The prevailing wisdom that sees explosive and long-term potential for US shale may rest on some faulty and overly-optimistic assumptions, according to a new report.
Forecasts from the US Energy Information Administration (EIA), along with those from its Paris-based counterpart, the International Energy
Agency (IEA), is often cited as the gold standard for energy outlooks. Businesses and governments often refer to these forecasts for long-term investments and policy planning.
In that context, it is important to know if the figures are accurate, to the extent that anyone can accurately forecast precise figures decades into the future.
A new report from the Post Carbon Institute asserts that the EIA's reference case for production forecasts through 2050 "are extremely optimistic for the most part, and therefore highly unlikely to be realized."
The US has more than doubled oil production over the past decade, and at roughly 12.5 million barrels per day (mb/d), the US is the largest producer in the world. That is largely the result of a massive scaling-up of output in places like the Bakken, the Permian and the Eagle Ford. Conventional wisdom suggests the output will steadily rise for years to come.
It is worth reiterating that after an initial burst of production, shale wells decline rapidly, often 75 to 90 percent within just a few years. Growing output requires constant drilling. Also, the quality of shale reserves vary widely, with the "sweet spots" typically comprising only 20 percent or less of an overall shale play, J. David Hughes writes in the Post Carbon Institute report.

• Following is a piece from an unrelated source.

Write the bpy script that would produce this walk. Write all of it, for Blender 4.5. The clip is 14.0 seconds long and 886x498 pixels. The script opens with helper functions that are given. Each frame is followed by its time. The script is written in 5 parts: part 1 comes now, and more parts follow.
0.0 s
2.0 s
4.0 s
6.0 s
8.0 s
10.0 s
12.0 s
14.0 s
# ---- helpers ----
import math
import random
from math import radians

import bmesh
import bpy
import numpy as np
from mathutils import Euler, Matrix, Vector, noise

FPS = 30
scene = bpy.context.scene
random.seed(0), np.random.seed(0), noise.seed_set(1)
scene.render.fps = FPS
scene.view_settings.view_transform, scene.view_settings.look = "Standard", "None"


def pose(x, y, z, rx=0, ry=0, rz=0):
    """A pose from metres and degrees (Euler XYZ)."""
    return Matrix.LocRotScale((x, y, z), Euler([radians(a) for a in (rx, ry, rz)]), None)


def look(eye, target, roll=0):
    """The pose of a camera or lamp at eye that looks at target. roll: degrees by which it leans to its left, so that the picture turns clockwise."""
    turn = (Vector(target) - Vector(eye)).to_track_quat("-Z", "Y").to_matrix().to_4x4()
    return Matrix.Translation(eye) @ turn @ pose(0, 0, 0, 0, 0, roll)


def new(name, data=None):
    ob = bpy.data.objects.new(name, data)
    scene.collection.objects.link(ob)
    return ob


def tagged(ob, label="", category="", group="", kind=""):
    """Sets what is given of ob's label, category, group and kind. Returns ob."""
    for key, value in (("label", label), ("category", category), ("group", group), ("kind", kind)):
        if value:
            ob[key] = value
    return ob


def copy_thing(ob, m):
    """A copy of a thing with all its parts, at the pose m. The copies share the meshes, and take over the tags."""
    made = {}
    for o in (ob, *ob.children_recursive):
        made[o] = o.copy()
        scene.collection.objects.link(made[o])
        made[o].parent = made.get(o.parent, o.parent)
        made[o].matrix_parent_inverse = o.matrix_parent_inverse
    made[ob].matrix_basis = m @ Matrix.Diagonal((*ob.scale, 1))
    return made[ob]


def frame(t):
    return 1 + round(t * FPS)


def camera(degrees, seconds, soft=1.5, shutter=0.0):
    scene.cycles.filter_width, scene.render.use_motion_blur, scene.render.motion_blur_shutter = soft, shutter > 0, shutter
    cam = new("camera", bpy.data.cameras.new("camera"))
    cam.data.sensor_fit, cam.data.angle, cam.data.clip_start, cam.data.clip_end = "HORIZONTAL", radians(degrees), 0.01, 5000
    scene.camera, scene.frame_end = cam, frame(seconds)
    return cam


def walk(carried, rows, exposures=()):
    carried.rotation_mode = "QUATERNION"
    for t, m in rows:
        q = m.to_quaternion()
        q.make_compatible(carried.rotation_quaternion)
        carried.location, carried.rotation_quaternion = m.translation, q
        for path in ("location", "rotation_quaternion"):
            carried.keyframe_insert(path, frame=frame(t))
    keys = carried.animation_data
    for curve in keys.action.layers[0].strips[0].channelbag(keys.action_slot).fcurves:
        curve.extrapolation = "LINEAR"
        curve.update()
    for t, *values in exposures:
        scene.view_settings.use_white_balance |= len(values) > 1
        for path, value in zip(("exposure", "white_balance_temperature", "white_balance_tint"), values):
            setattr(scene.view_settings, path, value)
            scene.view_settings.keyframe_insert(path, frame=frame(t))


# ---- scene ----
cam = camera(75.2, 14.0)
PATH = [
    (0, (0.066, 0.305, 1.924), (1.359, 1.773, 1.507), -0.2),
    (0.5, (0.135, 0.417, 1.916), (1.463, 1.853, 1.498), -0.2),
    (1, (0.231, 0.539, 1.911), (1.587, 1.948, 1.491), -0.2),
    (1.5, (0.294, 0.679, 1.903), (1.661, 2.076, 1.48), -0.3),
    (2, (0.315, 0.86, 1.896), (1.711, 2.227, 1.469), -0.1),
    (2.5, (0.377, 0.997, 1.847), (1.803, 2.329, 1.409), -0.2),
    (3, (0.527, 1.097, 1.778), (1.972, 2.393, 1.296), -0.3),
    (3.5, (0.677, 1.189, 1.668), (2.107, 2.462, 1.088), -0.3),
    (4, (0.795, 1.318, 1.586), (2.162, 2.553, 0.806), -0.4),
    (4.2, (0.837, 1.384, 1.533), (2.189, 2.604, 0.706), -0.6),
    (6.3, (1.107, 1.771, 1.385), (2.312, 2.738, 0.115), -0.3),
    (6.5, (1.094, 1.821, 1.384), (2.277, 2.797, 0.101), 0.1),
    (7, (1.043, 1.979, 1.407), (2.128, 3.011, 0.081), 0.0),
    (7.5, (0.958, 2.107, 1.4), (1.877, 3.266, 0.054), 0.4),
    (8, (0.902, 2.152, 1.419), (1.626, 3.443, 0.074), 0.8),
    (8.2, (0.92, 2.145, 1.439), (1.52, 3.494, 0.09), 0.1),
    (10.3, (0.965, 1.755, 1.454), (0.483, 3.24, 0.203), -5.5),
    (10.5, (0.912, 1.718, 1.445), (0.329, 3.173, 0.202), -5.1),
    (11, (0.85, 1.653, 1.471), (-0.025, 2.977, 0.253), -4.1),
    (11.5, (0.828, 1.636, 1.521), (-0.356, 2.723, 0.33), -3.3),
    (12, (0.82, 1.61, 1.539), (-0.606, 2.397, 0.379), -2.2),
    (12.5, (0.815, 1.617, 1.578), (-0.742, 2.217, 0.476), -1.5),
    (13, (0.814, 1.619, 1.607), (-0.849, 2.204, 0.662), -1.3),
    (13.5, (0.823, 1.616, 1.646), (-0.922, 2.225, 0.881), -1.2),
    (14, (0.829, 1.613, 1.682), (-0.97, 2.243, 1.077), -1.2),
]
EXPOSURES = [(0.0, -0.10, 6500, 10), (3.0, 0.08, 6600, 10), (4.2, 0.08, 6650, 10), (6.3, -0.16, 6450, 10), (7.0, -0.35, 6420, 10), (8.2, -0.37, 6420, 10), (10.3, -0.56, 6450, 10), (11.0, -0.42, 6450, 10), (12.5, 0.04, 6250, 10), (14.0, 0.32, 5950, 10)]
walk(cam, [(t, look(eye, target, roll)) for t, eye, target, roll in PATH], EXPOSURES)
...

After oil prices collapsed in 2014, shale companies rushed to take advantage of the sweet spots. That allowed the industry to focus on the most profitable wells first, cut costs and scale up production. But it also pushed off a problem for another day. "Sweet spots will inevitably become saturated with wells, and drilling outside of sweet spots will require higher rates of drilling and capital investment to maintain production, along with higher commodity prices to justify them," Hughes says in his PCI report.
In addition, this form of "high-grading" does allow for rapid extraction, but it doesn't necessarily mean that more oil is ultimately going to be recovered when all is said and done.

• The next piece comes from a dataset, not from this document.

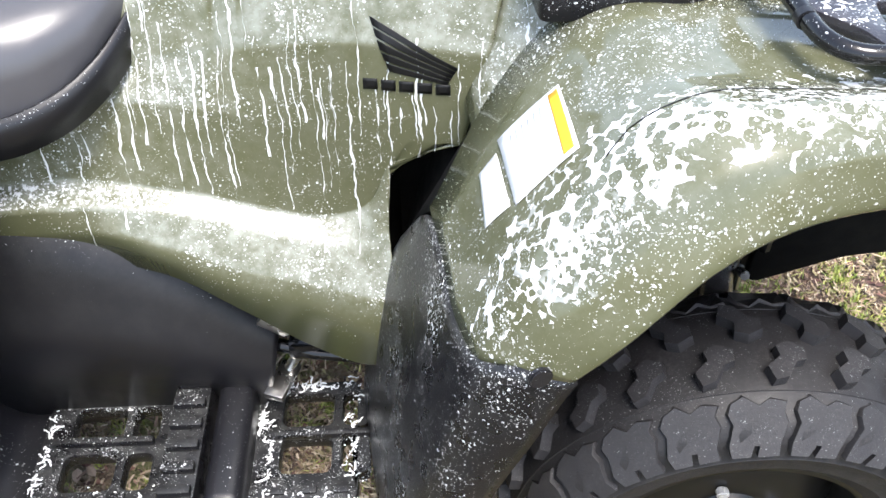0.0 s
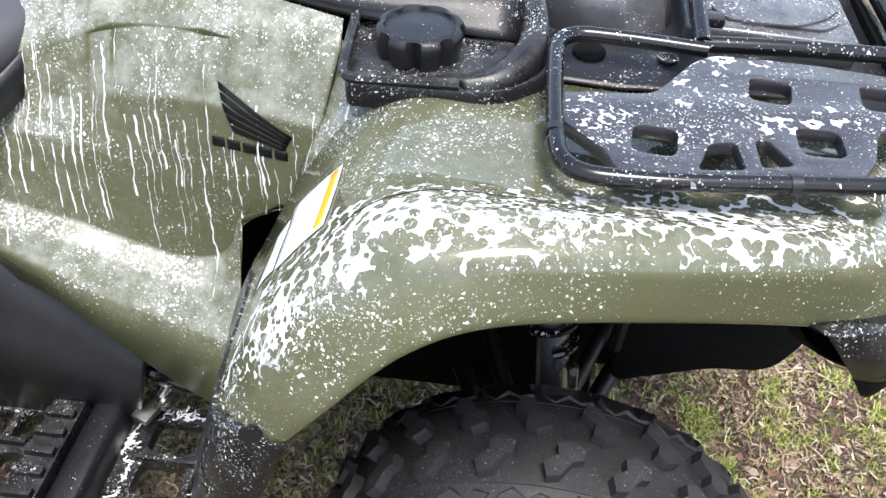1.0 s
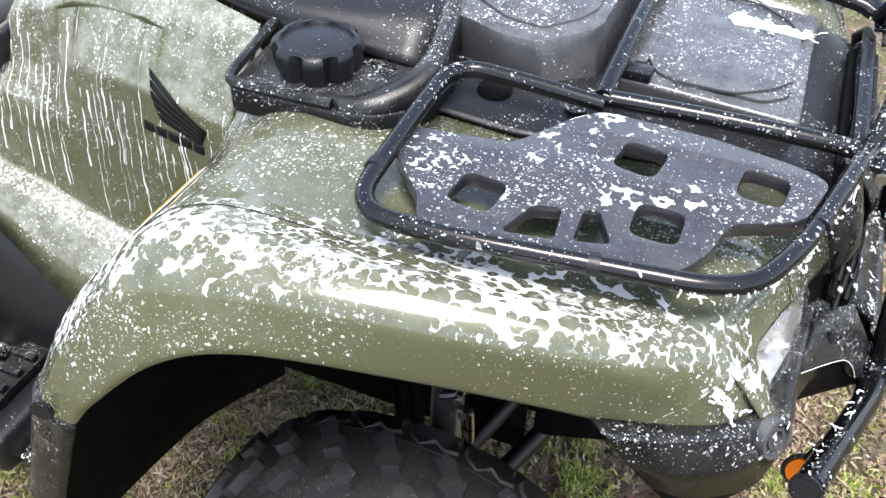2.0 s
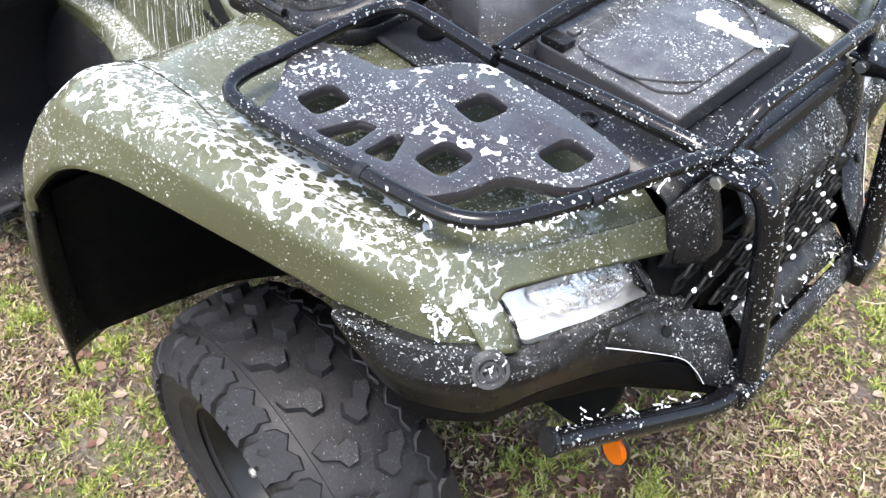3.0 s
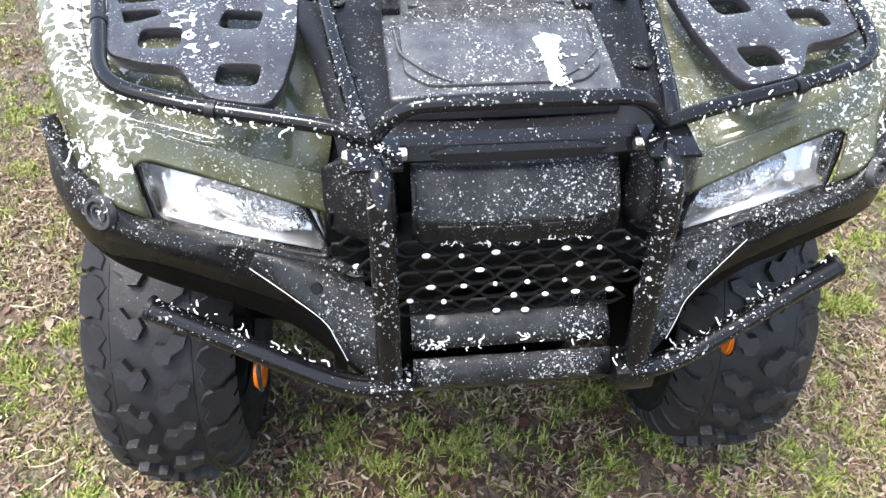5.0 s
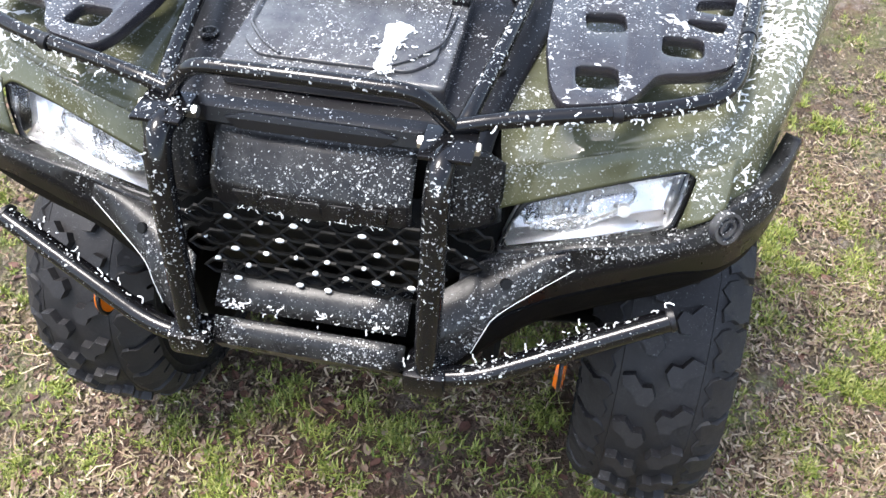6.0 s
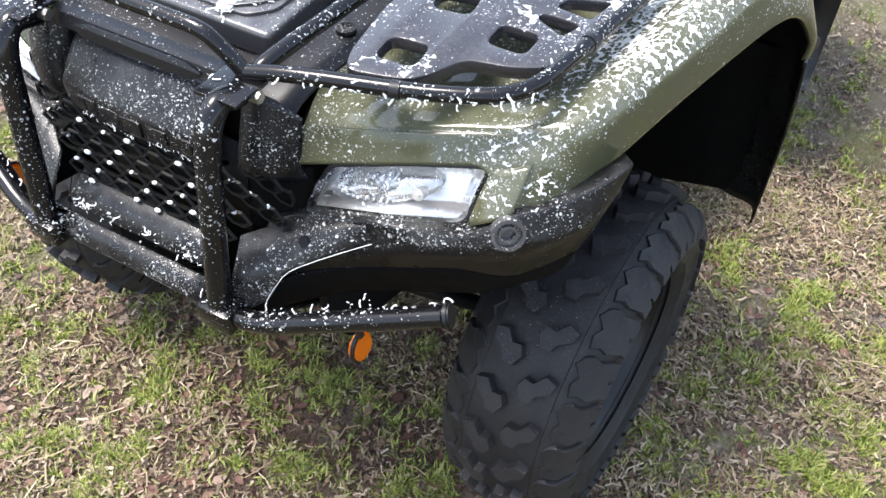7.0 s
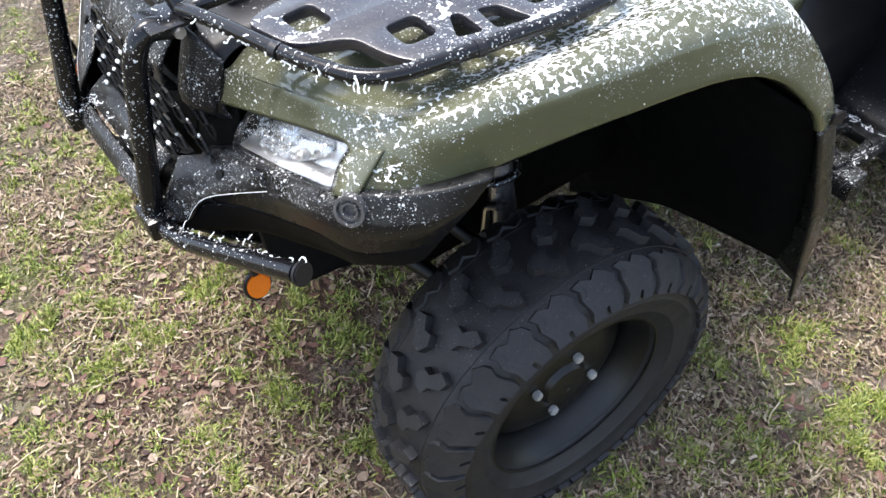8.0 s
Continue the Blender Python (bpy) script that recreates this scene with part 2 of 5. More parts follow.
def spline(pts, n):
    """n points evenly along a Catmull-Rom curve through pts."""
    p = np.array(pts, float)
    p = np.vstack([2 * p[0] - p[1], p, 2 * p[-1] - p[-2]])
    out = []
    for u in np.linspace(0, len(pts) - 1, n):
        i = min(int(u), len(pts) - 2)
        t = u - i
        a, b, c, d = p[i:i + 4]
        out.append(0.5 * (2 * b + (c - a) * t + (2 * a - 5 * b + 4 * c - d) * t * t + (3 * b - a - 3 * c + d) * t ** 3))
    return np.array(out)


def rounded(pts, r, steps=6, closed=False):
    """A polyline with its corners rounded to about radius r."""
    p = [Vector(q) for q in pts]
    out = [] if closed else [p[0]]
    rng = range(len(p)) if closed else range(1, len(p) - 1)
    for i in rng:
        a, b, c = p[i - 1], p[i], p[(i + 1) % len(p)]
        ra = min(r, (a - b).length * 0.45)
        rc = min(r, (c - b).length * 0.45)
        s, e = b + (a - b).normalized() * ra, b + (c - b).normalized() * rc
        for k in range(steps + 1):
            t = k / steps
            out.append(s * (1 - t) ** 2 + b * 2 * t * (1 - t) + e * t * t)
    if not closed:
        out.append(p[-1])
    return out


def tube(pts, r, seg=12, closed=False, bm=None, flat=1.0):
    """A round bar swept along points, with closed ends."""
    bm = bm or bmesh.new()
    p = [Vector(q) for q in pts]
    k = len(p)
    rings, side = [], None
    for i in range(k):
        a, b = (p[i - 1], p[(i + 1) % k]) if closed else (p[max(i - 1, 0)], p[min(i + 1, k - 1)])
        d = (b - a).normalized()
        if side is None:
            side = d.orthogonal().normalized()
        side = (side - d * side.dot(d)).normalized()
        up = d.cross(side)
        rings.append([bm.verts.new(p[i] + (side * math.cos(t) + up * math.sin(t) * flat) * r) for t in (2 * math.pi * j / seg for j in range(seg))])
    for i in range(k if closed else k - 1):
        a, b = rings[i], rings[(i + 1) % k]
        for j in range(seg):
            bm.faces.new((a[j], a[(j + 1) % seg], b[(j + 1) % seg], b[j]))
    if not closed:
        bm.faces.new(rings[0])
        bm.faces.new(rings[-1][::-1])
    return bm


def sheet(rows, bm=None, close=False):
    """A surface through rows of points."""
    bm = bm or bmesh.new()
    vs = [[bm.verts.new(Vector(q)) for q in row] for row in rows]
    for a, b in zip(vs, vs[1:]):
        for j in range(len(a) - 1):
            bm.faces.new((a[j], a[j + 1], b[j + 1], b[j]))
        if close:
            bm.faces.new((a[-1], a[0], b[0], b[-1]))
    return bm


def lofted(curves, nu, nv, side=1):
    """A smooth surface across guide curves: nu points along them, nv across."""
    along = [spline(sided(c, side), nu) for c in curves]
    return sheet([spline([a[i] for a in along], nv) for i in range(nu)])


def faceted(curves, nu, r, side=1, steps=4):
    """A surface along guide curves whose folds from curve to curve are rounded to r."""
    along = [spline(sided(c, side), nu) for c in curves]
    return sheet([rounded([a[i] for a in along], r, steps) for i in range(nu)])


def tightened(c):
    """A guide curve with a point added close behind its second one, for a crisp ridge."""
    p, q = c[1], c[2]
    return c[:2] + [tuple(u + 0.14 * (v - u) for u, v in zip(p, q))] + c[2:]


def block(size, at=(0, 0, 0), bevel=0.004, seg=2, turn=None, bm=None, taper=None):
    """A box with rounded edges; taper shrinks its top."""
    one = bmesh.new()
    bmesh.ops.create_cube(one, size=1.0)
    for v in one.verts:
        k = taper if taper and v.co.z > 0 else (1, 1)
        v.co = Vector((v.co.x * size[0] * k[0], v.co.y * size[1] * k[1], v.co.z * size[2]))
    if bevel:
        bmesh.ops.bevel(one, geom=list(one.edges), offset=bevel, segments=seg, profile=0.6, affect="EDGES")
    m = Matrix.Translation(at) @ (turn.to_4x4() if turn else Matrix())
    bmesh.ops.transform(one, matrix=m, verts=one.verts)
    if bm is None:
        return one
    me = bpy.data.meshes.new("tmp")
    one.to_mesh(me)
    one.free()
    bm.from_mesh(me)
    bpy.data.meshes.remove(me)
    return bm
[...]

The same might be true for all of the highly-touted productivity gains, Hughes says. The industry has boosted productivity by drilling longer laterals, intensifying the use of water and frac sand, as well as increasing the number of fracking stages. These productivity improvements are "undeniable," Hughes writes.
However, the "limits of technology and exploiting sweet spots are becoming evident...as in some plays new wells are exhibiting lower productivities," Hughes says. "More aggressive technology, coupled with longer horizontal laterals, allows each well to drain more reservoir area, but reduces the number of drilling locations and therefore does not necessarily increase the total recovery from a play—it just allows the resource to be recovered more quickly."
Already, some shale plays have seen production plateau while others are in decline.